Publication information
- Publisher: Marvel Comics
- First appearance: Hungary version: West Coast Avengers #33 (June 1988) China version: The Mighty Avengers #27 (September 2009)
- Created by: Hungary version: Steve Englehart Al Milgrom China version: Dan Slott Christos N. Gage Khoi Pham

In-story information
- Member(s): See below

= People's Defense Force (comics) =

Fictional comic book groups

The People's Defense Force is the name of two organizations appearing in American comic books published by Marvel Comics.

==Fictional team history==
===Hungary version===
The People's Defense Force is a team of Eastern European superbeings who individually fought Hank Pym during his earliest exploits as Ant-Man and Giant-Man. They operate as the People's Defense Force out of the Bratislava Prison Superhuman Research Complex. With Quicksilver, who is being manipulated by Maximus, the People's Defense Force attack the West Coast Avengers to get at Pym. They are defeated by MODAM.

===China version===
Following the breakup of China Force, the Chinese government establishes a second version of the People's Defense Force by bringing together China's most powerful superhumans. The People's Defense Force engage Unspoken and are defeated, with most of its members being killed. The surviving members encounter Quicksilver, Ban-Luck, and U.S. Agent, who had come to China to investigate an alliance between China and the Inhumans.

==Members==
===Hungary version members===
Members of the People's Defense Force included:

- Beasts of Berlin - The Beasts of Berlin are western lowland gorillas who were given human-level intelligence and the capability of speech by Communist scientists.
- Madame X (Nina Tsiolkovsky) - Madame X is a patriot and spy for Hungary.
- Scarlet Beetles - The Scarlet Beetles are normal beetles who were mutated to the size of 10 feet and given human-level intelligence and the capability of speech.
- El Toro (Antonio Rojo) - El Toro is a Cuban agent and an early opponent of Hank Pym.
- Voice (Jason Lorne Cragg) - The Voice is a man whose voice can make people who hear him believe that he is speaking the truth.
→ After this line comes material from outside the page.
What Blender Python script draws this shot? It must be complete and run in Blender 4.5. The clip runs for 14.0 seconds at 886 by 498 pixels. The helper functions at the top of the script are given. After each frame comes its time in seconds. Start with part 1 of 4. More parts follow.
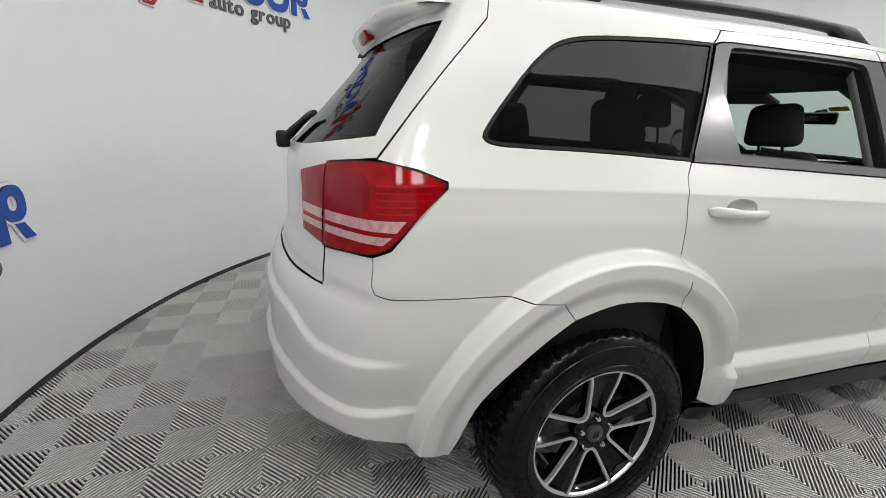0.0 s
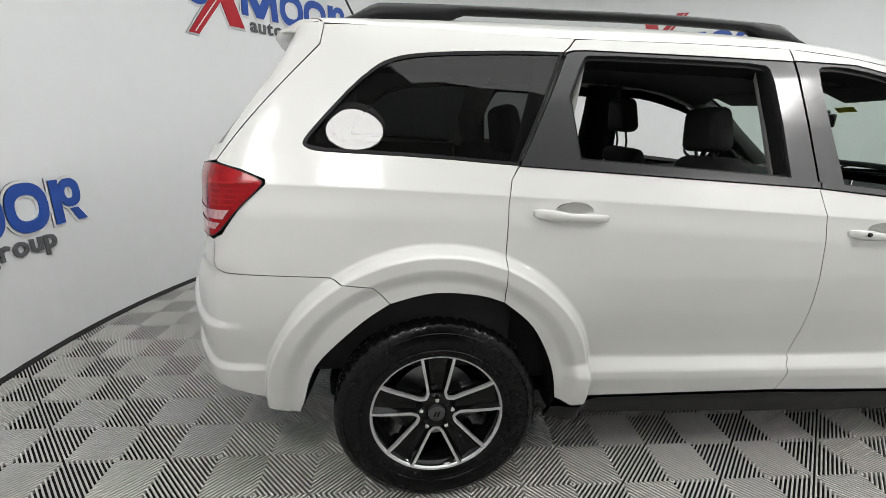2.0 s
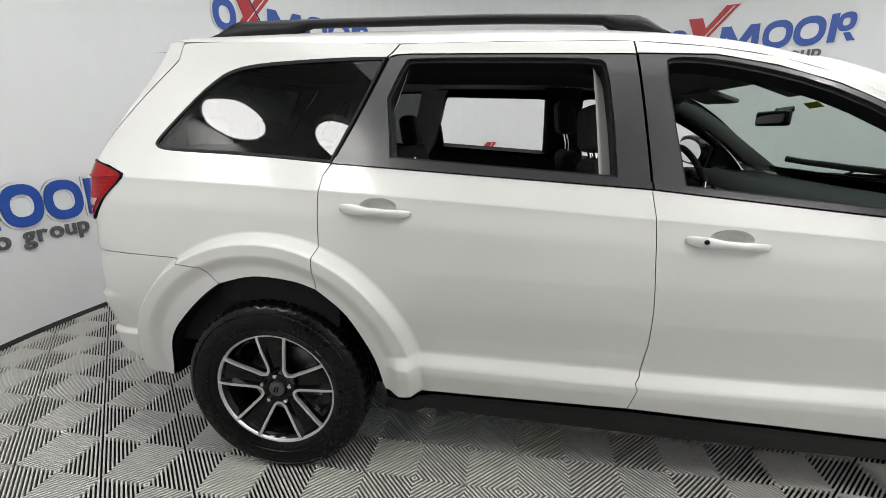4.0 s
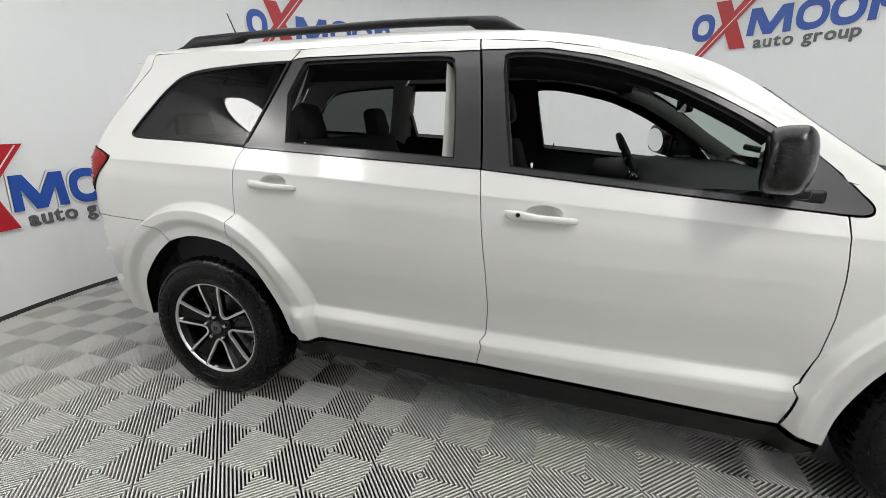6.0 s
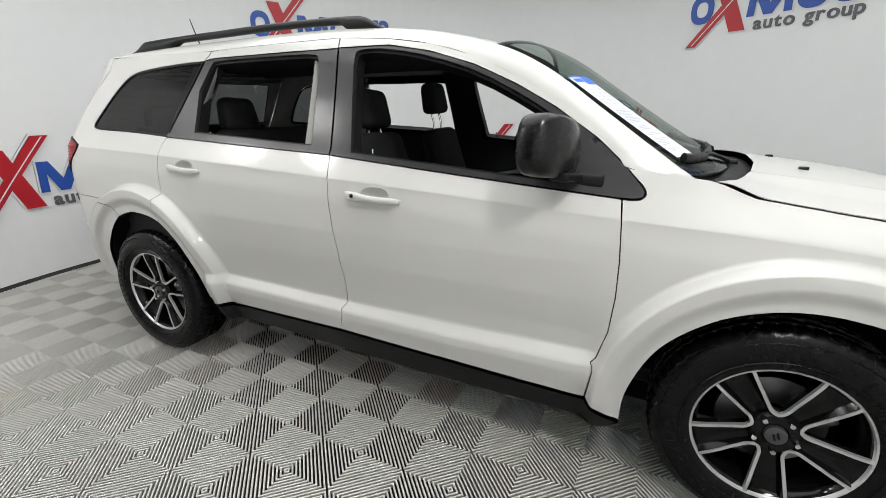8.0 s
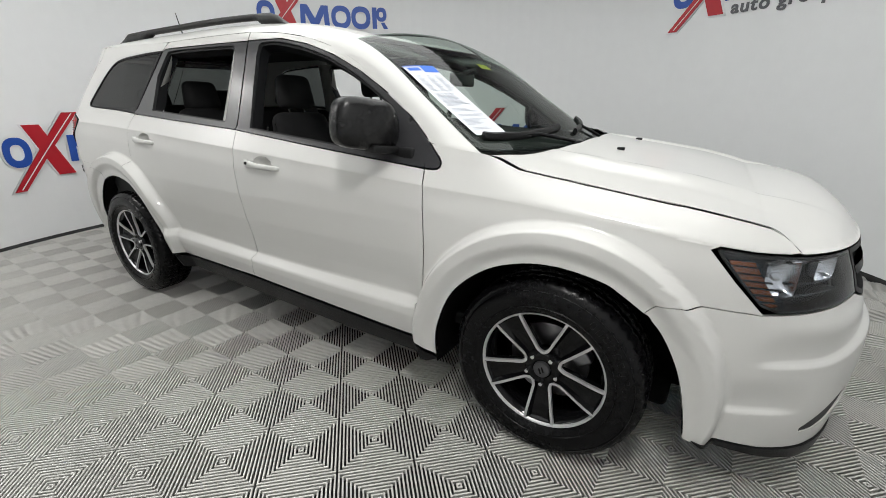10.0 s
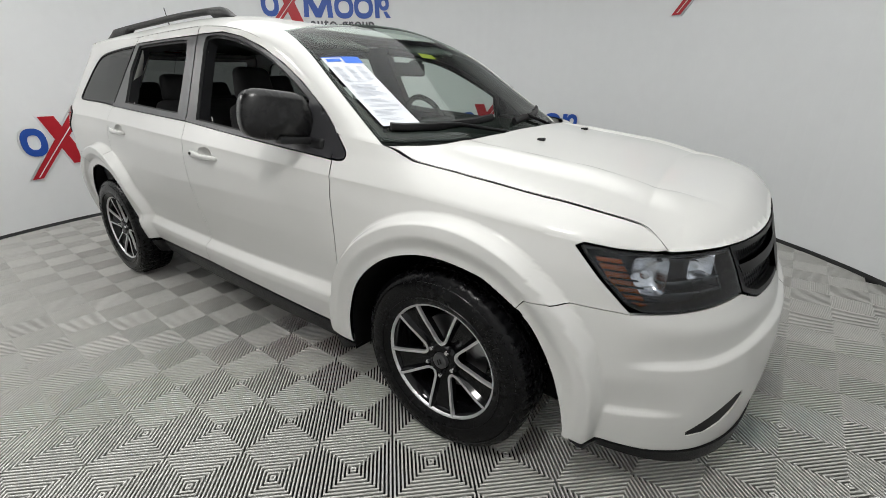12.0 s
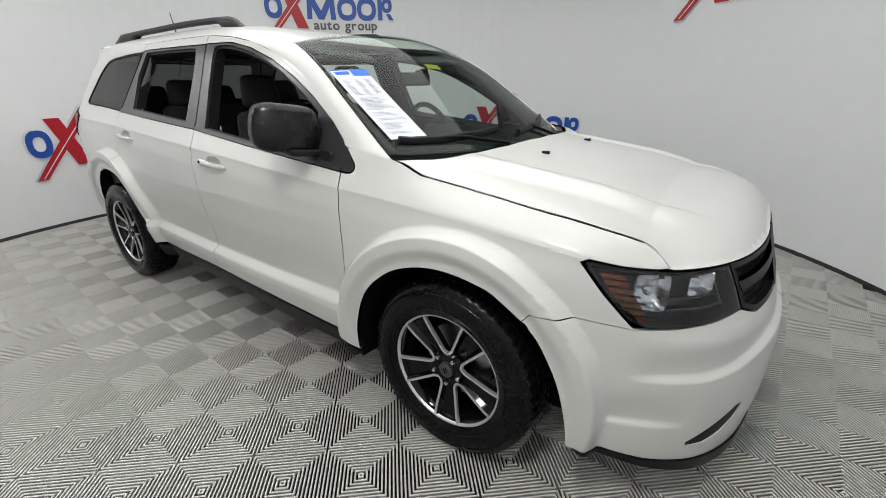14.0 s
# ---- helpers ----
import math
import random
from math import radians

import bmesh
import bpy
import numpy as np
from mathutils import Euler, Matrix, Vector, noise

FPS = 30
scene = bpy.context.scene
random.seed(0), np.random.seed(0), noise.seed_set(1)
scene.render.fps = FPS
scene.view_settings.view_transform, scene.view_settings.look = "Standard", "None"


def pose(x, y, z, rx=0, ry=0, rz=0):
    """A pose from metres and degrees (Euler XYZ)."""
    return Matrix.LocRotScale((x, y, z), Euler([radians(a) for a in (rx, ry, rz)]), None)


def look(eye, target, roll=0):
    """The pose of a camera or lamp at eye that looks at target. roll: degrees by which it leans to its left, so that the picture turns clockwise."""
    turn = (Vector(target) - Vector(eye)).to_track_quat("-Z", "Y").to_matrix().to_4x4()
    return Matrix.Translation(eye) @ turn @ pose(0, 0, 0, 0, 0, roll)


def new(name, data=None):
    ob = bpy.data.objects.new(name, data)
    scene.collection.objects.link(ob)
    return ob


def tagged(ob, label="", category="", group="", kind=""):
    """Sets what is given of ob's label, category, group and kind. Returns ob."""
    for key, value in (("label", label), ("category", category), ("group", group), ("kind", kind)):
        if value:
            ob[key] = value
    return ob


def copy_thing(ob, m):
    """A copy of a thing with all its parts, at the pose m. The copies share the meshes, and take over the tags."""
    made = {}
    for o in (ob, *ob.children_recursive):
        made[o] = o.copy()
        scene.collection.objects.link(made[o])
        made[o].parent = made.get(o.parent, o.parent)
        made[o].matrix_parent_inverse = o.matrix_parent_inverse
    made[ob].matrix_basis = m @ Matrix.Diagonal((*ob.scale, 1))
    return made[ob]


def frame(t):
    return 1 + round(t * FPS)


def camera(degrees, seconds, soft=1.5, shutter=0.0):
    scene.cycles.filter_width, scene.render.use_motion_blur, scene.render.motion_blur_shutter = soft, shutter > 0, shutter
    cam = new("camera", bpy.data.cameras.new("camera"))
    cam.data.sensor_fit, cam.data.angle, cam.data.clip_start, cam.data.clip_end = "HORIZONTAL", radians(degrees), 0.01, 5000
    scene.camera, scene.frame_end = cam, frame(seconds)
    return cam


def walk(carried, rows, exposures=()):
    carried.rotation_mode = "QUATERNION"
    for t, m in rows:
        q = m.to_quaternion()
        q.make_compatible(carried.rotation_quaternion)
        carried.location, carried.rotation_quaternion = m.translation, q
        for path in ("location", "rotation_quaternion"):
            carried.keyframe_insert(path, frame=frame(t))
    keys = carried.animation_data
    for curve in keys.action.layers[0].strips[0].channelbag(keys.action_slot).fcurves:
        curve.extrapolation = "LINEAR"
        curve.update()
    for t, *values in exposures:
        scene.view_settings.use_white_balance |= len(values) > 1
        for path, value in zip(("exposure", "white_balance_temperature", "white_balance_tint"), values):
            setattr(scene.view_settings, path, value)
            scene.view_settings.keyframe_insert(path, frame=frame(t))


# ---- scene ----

===China version members===
- Collective Man - Leader. He is actually identical quintuplets who can merge into a singular form with enhanced strength, speed, endurance, and agility.
- Lady of Ten Suns - A superhero with energy-based abilities, flight, force field projection, healing powers, heat generation, holographic projection, and light projection.
- Most Perfect Hero - A superhero with flight. He is killed in battle against Unspoken.
- Ninth Immortal - A superhero with immortality and invulnerability. He is killed in battle against Unspoken.
- Princess of Clouds - A superhero with flight and light projection. She is killed in battle against Unspoken.
- Radioactive Man - A former supervillain with radioactive abilities. He joins the group after Norman Osborn has him deported back to China.
- Scientific Beast - He wears an advanced suit of armor that enables him to fly and has other abilities that have not been demonstrated.
- Spirit Animal - He can control and manipulate animals.